AK Steel Corp.'s bonds were "fairly well bid for," a trader said, seeing the Middletown, Ohio-based steelmaker's 7 5/8% notes at 95 bid, up half a point, and its 7¾% notes at 92.5 bid, 92.75 offered..

Another trader saw the company's 7 7/8% notes due 2009 at 94 bid, 95 offered, up half a point, after the company announced plans to further cut debt by using a portion of its recent asset sale proceeds to take out about $62 million of bonds scheduled to mature in December.

Auto companies better

Tenneco Automotive's 11 5/8% notes due 2009 were being quoted Friday around the 108.5-109 area, the level at which they are likely to be taken out should the company call the bonds when they become callable on Oct. 15, but essentially unchanged on the session. A trader said this was nothing new - that for a while, the bonds have been "already trading to the call anyway."

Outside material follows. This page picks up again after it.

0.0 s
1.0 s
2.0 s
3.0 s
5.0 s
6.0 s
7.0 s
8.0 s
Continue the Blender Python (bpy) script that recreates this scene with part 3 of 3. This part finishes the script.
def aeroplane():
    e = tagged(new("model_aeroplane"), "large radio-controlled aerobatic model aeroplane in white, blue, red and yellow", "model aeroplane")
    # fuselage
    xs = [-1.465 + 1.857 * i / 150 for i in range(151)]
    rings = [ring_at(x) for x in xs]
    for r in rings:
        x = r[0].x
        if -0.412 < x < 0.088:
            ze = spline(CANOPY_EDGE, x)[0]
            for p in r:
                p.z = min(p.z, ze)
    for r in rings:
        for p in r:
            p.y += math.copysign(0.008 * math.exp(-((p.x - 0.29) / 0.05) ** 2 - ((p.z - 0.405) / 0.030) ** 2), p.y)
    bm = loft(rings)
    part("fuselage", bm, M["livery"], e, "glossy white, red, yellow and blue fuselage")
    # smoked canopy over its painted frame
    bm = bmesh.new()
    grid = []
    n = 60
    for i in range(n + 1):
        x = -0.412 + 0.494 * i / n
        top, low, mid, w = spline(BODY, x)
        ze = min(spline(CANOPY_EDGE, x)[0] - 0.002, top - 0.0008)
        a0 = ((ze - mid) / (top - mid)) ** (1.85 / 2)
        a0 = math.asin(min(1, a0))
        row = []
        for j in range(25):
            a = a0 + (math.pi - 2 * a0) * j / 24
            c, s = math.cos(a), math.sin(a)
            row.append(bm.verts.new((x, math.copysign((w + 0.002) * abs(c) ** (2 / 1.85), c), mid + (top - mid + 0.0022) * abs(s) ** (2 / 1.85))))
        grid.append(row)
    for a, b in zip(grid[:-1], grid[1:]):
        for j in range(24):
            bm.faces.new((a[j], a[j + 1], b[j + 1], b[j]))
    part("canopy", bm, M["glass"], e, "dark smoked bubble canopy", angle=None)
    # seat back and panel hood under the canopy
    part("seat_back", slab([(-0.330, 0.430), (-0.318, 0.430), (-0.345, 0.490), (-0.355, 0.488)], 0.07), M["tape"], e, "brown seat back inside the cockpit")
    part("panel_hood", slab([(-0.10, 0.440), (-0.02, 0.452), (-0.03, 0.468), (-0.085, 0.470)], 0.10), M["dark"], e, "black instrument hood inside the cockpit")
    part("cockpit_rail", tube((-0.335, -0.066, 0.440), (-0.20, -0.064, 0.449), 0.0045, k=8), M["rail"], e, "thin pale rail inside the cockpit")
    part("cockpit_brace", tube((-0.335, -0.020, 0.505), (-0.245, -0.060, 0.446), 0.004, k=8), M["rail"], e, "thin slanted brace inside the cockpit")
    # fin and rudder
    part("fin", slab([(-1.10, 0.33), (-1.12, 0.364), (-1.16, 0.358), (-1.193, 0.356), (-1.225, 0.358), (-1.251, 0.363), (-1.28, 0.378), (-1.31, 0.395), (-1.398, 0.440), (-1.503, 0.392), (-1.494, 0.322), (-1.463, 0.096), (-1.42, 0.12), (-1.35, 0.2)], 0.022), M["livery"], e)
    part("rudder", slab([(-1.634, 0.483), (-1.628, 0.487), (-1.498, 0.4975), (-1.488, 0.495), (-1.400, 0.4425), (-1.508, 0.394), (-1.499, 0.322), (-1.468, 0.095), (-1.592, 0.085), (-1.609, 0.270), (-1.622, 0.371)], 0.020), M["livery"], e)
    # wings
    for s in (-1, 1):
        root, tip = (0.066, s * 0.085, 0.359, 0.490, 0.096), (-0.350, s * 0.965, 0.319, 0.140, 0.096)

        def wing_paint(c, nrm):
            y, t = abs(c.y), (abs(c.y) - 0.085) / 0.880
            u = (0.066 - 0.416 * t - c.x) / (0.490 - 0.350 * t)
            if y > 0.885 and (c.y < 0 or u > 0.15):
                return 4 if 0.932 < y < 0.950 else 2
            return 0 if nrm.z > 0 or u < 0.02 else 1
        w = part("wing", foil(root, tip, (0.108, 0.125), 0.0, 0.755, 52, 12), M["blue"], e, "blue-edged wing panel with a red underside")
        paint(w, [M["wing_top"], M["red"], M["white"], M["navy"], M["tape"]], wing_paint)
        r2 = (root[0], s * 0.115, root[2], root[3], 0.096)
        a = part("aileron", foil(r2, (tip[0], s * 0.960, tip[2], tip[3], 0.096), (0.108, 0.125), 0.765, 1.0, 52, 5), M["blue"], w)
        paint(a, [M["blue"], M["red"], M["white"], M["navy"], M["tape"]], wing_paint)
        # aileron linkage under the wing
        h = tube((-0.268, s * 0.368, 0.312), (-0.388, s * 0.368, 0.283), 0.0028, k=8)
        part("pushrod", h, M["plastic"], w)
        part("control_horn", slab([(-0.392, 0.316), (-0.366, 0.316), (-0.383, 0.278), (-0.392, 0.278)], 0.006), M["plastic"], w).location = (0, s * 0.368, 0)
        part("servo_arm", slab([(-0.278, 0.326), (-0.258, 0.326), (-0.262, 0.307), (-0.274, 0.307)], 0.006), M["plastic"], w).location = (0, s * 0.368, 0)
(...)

The Lake Forest, Ill,-based auto parts maker - which announced plans for a $150 million stock sale and a $400 million bond issue - had indicated during a presentation last month at a Lehman Brothers conference that it would seriously consider taking out the bonds, once they became callable.

"It's not going to go much above [current levels], because it's already trading as a yield-to-call piece," he said.

The trader saw "all of those [junk-issuing automotive] companies" showing strength, no doubt encouraged by signs of a strengthening economy, which can only benefit auto sales and related economic areas.

Among the recent gainers, he said, were Goodyear Tire & Rubber Co., Collins & Aikman Products Co. and Mark IV.

The latter's 7½% notes due 2007 were seen having moved up to 94 bid from prior levels at 92.875, while Collins & Aikman's 10¾% senior notes were at 104 bid and its subordinated 11½% notes were at par, both up half a point on the session,

Goodyear "was leveling off, but they had a strong week," as the Akron, Ohio-based tire manufacturer announced the conclusion of an internal accounting probe and smaller-than-feared earnings revisions.

On Friday, he said, Goodyear's 8½% notes due 2007 were at 98 bid and its 7.857% notes due 2011 were at 86.5, both half a point better.

"The whole sector," he declared, "was definitely stronger."